His hardware choices were mostly straightforward: three double-braced cymbal boom stands (set up as straight stands), a single pedal (he alternated between whatever was Yamaha’s latest chain-drive model and his trusty old Camco), and a heavy-duty snare stand.

But due to Elvin’s penchant for sitting high (he practically stood, in fact), Yamaha had to improvise when it came to Elvin’s throne. “We had to give him the base of a double tom stand and put the top of a drum throne in it, just to make sure it went high enough,” remembers Joe Testa, Artist Relations Manager for Yamaha Drums.

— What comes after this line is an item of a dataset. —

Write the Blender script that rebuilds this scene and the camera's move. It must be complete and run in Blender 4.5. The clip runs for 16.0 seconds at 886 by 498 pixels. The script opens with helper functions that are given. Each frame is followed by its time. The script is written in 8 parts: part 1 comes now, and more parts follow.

Pro-Mark were his sticks of choice and coated Remo Ambassadors graced all of Elvin’s drums, although he wasn’t exactly a finicky endorser. “He wouldn’t change the heads unless they broke,” Testa laughs. “And believe it or not, he didn’t break heads that much.

It’s in the way he played. He was able to get so much sound out of the drum, but he didn’t throw the stick through the head; he pulled the sound out of the drum. I remember seeing some of his kits that had heads that were from the ’70s or ’80s.”

Elvin’s final kits are now displayed at Zildjian’s Massachusetts headquarters and at Yamaha’s west coast office in California. Standing next to Elvin Jones’ drum kit in the foyer of the historic Avedis Zildjian Company, one is struck by the fact that the symphony of sound he created was superhuman, and yet his drums and cymbals appear to be just like any other.

In a sense it is nothing more than a collection of wood and metal, but we stand before it electrified because of Elvin’s spirit, which is still thundering through it.

“Every day at work when I walk by Elvin’s drum kit, I remind myself how lucky all of us were to have known him,” says Craigie Zildjian. “That big smile, the deep growly voice, his great sense of humor, and most of all the way he could make you feel so good.”